Alasdair Allan, SNP MSP for the Highlands and Islands, is demanding that Ms Smith withdraw her “highly offensive” remarks and apologise.
John Finnie, Scottish Greens MSP for the Highlands and Island, also said Ms Smith's comments were "offensive and inaccurate".
Pupils starting lessons in Gaelic will learn English from P4 onwards. Parents who want to opt out of the new system can have their children taught in English from P1.
However, Ms Smith, said Gaelic should not be promoted over English.
“This is a deeply troubling step and one that could put children in the Western Isles at a distinct disadvantage to their peers.
“Gaelic is a rich and beautiful language and one that should be encouraged at school, but not at the expense of English.
“This worrying move will inevitably put pressure on primary children in the Western Isles to speak Gaelic for those first crucial years of school.
“That could have all sorts of consequences that have clearly not been considered fully.”
Mr Allan said: “The level of ignorance on display in Liz Smith’s comments is staggering.
“Children educated in Gaelic, far from being ‘disadvantaged,’ come out of school bilingual, and evidence points to them having higher attainment in all areas, including English.
"I would ask Ms Smith to withdraw and apologise for these highly offensive remarks." - Alasdair Allan, SNP MSP for the Highlands and Islands
“The Western Isles are the last place in Scotland were the majority of the population still speak the language.
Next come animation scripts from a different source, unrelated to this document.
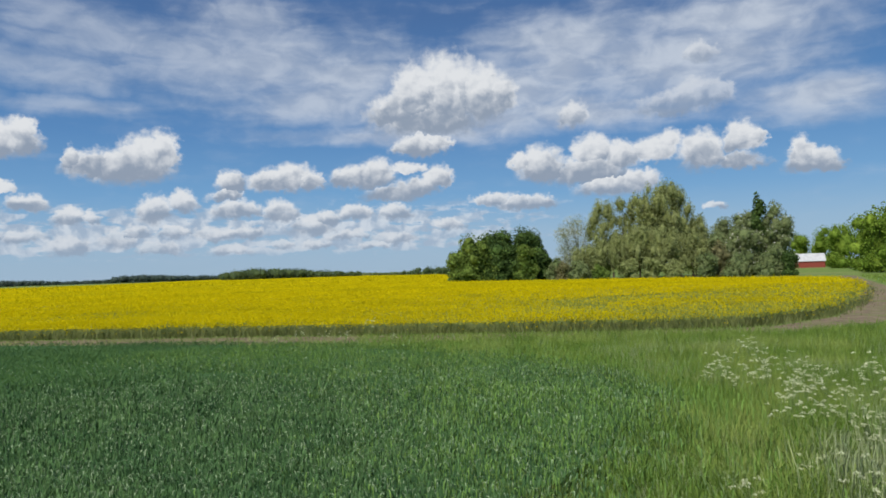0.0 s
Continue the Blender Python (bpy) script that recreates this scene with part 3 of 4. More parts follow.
def stuff(name, sets, mat, label, category):
    v, s, i = joined(*sets)
    return tagged(new(name, mesh_of(name, v, s, i, mat)), label, category, kind="stuff")


def tube(points, radii, sides=7):
    """A tapered tube along points."""
    pts = [Vector(p) for p in points]
    verts, index, sizes = [], [], []
    for j, p in enumerate(pts):
        way = (pts[min(j + 1, len(pts) - 1)] - pts[max(j - 1, 0)]).normalized()
        a = way.orthogonal().normalized()
        b = way.cross(a)
        for q in range(sides):
            w = 2 * math.pi * q / sides
            verts.append(p + (a * math.cos(w) + b * math.sin(w)) * radii[j])
    for j in range(len(pts) - 1):
        for q in range(sides):
            index += [j * sides + q, j * sides + (q + 1) % sides, (j + 1) * sides + (q + 1) % sides, (j + 1) * sides + q]
            sizes.append(4)
    return np.array([tuple(v) for v in verts]), np.array(sizes), np.array(index)


# ---- the land ----
CEREAL_EDGE = [(1.3, 8.6), (2.8, 10.4), (4.1, 13.5), (4.7, 15.6), (4.5, 18.7), (2.8, 22.2), (0.2, 25.1), (-4.0, 28.2), (-9.0, 30.2), (-18.0, 32.4), (-42.0, 38.7), (-64.0, 44.6),
               (-114.0, 53.0), (-150.0, 61.5), (-158.0, 60.0), (-166.0, 34.0), (-162.0, 11.0), (-159.0, -14.0), (-151.0, -49.0), (-126.0, -67.0), (-110.0, -73.0), (-90.0, -110.0), (-40.0, -60.0), (-7.0, -5.0), (-3.5, 3.0)]
RAPE_EDGE = [(9.3, 33.2), (14.7, 33.8), (20.0, 38.0), (27.0, 47.0), (36.0, 61.0), (47.0, 80.0), (55.0, 100.0), (53.0, 110.0), (42.0, 130.0), (20.0, 146.0), (2.4, 160.0), (9.0, 300.0),
             (-2.0, 480.0), (-129.0, 860.0), (-286.0, 900.0), (-232.0, 470.0), (-320.0, 330.0), (-193.0, 123.0), (-152.0, 70.0), (-114.0, 56.5), (-64.0, 48.0), (-24.0, 39.3), (-11.0, 37.2), (0.0, 35.0)]
STRIP = [(10.0, 30.5), (0.0, 30.0), (-12.0, 30.3), (-18.0, 30.6), (-42.0, 37.1), (-64.0, 43.6), (-114.0, 52.6), (-150.0, 61.6), (-152.0, 69.5), (-114.0, 56.0), (-64.0, 47.5), (-24.0, 38.9), (-11.0, 36.8), (0.0, 34.6), (9.3, 32.8)]
TRACK = [(8.0, 31.6), (14.5, 30.6), (19.5, 33.0), (24.0, 37.8), (31.0, 47.0), (44.0, 70.0), (58.0, 98.0), (72.0, 125.0), (70.0, 127.0), (55.5, 99.0), (41.0, 71.0), (28.0, 48.6), (20.8, 38.2), (15.0, 33.5), (9.0, 33.0)]
VERGE = [(1.0, 5.5), (3.0, 3.0), (30.0, 20.0), (60.0, 60.0), (85.0, 128.0), (73.0, 126.0), (45.0, 70.0), (32.0, 47.0), (24.5, 37.4), (20.0, 32.4), (14.5, 30.0), (8.0, 31.0), (0.0, 29.8), (-12.0, 30.0), (-9.5, 29.2), (-4.0, 27.7), (0.2, 25.3), (2.9, 22.4), (4.6, 18.8), (4.8, 15.6), (4.2, 13.5), (2.9, 10.4)]
PALE_EDGE = [at(*q) for q in ((89, 170), (95, 166), (108, 165), (117, 150), (124, 145), (127, 240), (112, 236), (105, 400), (98, 660), (90, 640), (89, 420), (88.5, 312), (88, 285), (88, 215))]

bm = bmesh.new()
bmesh.ops.create_circle(bm, cap_ends=True, cap_tris=True, segments=96, radius=4800.0)
if bm.faces[:][0].normal.z < 0:
    bmesh.ops.reverse_faces(bm, faces=bm.faces[:])
tagged(new("ground", bm_mesh("ground", bm, GROUND)), "level green farmland reaching to the horizon", "ground", kind="structure")
sheet("pale_meadow", PALE_EDGE, 0.02, PALE, "pale yellow-green meadow beyond the cereal field")
sheet("stubble_field", [(-330.0, 345.0), (-420.0, 430.0), (-640.0, 400.0), (-560.0, 330.0), (-420.0, 262.0), (-300.0, 245.0)], 0.03, STUBBLE, "tan stubble field far behind the rapeseed")
sheet("soil_strip", STRIP, 0.012, SOIL, "bare brown soil strip along the rapeseed field")
sheet("dirt_track", TRACK, 0.02, SOIL, "worn brown dirt track curving round the rapeseed field")
# raised sheet below the leaf tops, painted as dark as the crop's shade
sheet("cereal_field", inset(CEREAL_EDGE, 0.7), 0.36, CEREAL_FLOOR, "green floor of the dense cereal field, shade painted in its colour")
# darkened sheet under the blossom, its shade painted
sheet("rapeseed_field", inset(RAPE_EDGE, 0.9), 0.50, RAPE_UNDERSHADE, "dim yellow sheet under the rapeseed flowers, shade in its colour")
FAR_BLOOM = [(51.0, 98.0), (50.0, 109.0), (41.0, 127.0), (19.0, 144.0), (1.4, 158.0), (8.0, 300.0), (-3.0, 478.0), (-129.0, 856.0), (-284.0, 896.0), (-230.0, 470.0), (-318.0, 329.0), (-191.0, 122.5),
             (-146.0, 72.0), (-110.0, 68.0), (-62.0, 62.0), (-24.0, 56.0), (0.0, 54.0), (20.0, 62.0), (38.0, 78.0)]
sheet("rapeseed_bloom_field", FAR_BLOOM, 0.57, RAPE_TOP_SHADED, "even rapeseed canopy, yellow dimmed for shade among the flowers")
sheet("meadow_strip", [at(*q) for q in ((88, 300), (75, 302), (60, 298), (60, 306), (75, 312), (88, 312))], 0.03, PALE, "pale grass strip along the foot of the wood")
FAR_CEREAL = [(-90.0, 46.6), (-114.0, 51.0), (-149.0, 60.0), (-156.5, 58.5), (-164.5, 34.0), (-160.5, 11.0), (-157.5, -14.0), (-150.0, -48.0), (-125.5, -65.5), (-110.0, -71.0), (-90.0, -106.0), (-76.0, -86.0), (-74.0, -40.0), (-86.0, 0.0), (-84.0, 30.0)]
# level top whose blade shade is only in its dark colour
sheet("cereal_far_field", FAR_CEREAL, 0.385, CEREAL_TOP_SHADED, "even top of the far cereal field, darkened for shade between blades", (0, 10, 11, 12, 13), 0.33)
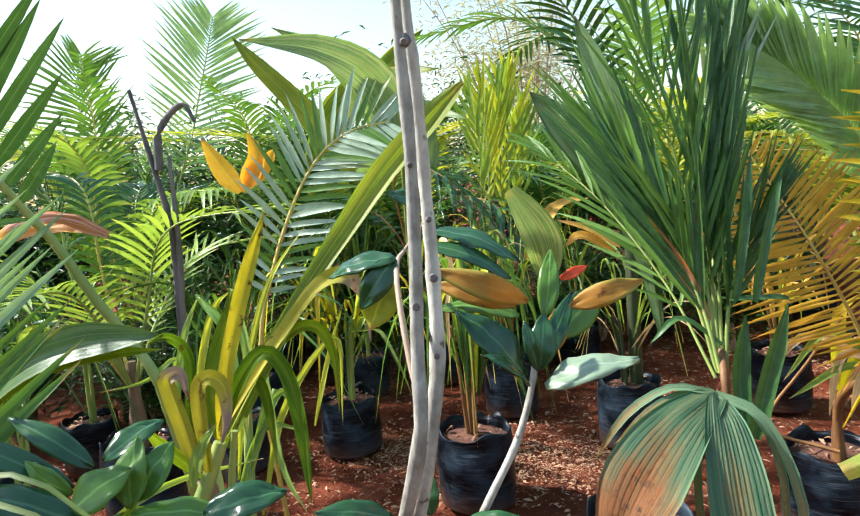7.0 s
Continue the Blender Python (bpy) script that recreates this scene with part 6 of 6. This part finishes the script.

They do so despite ignorant remarks directed at Gaelic speakers down the ages.“I had been under the impression that all parties in the parliament supported both Gaelic and Gaelic medium education.“I would ask Ms Smith to withdraw and apologise for these highly offensive remarks, which show a total lack of understanding of what Gaelic medium education is.”
The new policy from Comhairle nan Eilean Siar - the council for the Western Isles - will see Gaelic become the "default" language for pupils for the first time in some of Scotland's schools.
"A deeply troubling step and one that could put children in the Western Isles at a distinct disadvantage to their peers." - Liz Smith, MSP, Scottish Conservative shadow education spokeswoman.
Meanwhile the Educational Institute of Scotland, (EIS) the country's main teaching union, supported the new policy but stressed the need for adequate staffing levels to give parents the choice of opting out.
"We are supportive of the provision of Gaelic education. But adequate staffing and resources are needed for both options" - EIS spokeswoman.
An EIS spokeswoman said: “The EIS is aware of the importance of Gaelic to the cultural identity of Scotland and also the beneficial educational outcomes which derive from successful language study. We are supportive of the provision of Gaelic education.
"It is essential that parental choice is supported by adequate staffing and resources for both options; indeed appropriate support should be provided to the many living languages in Scotland.”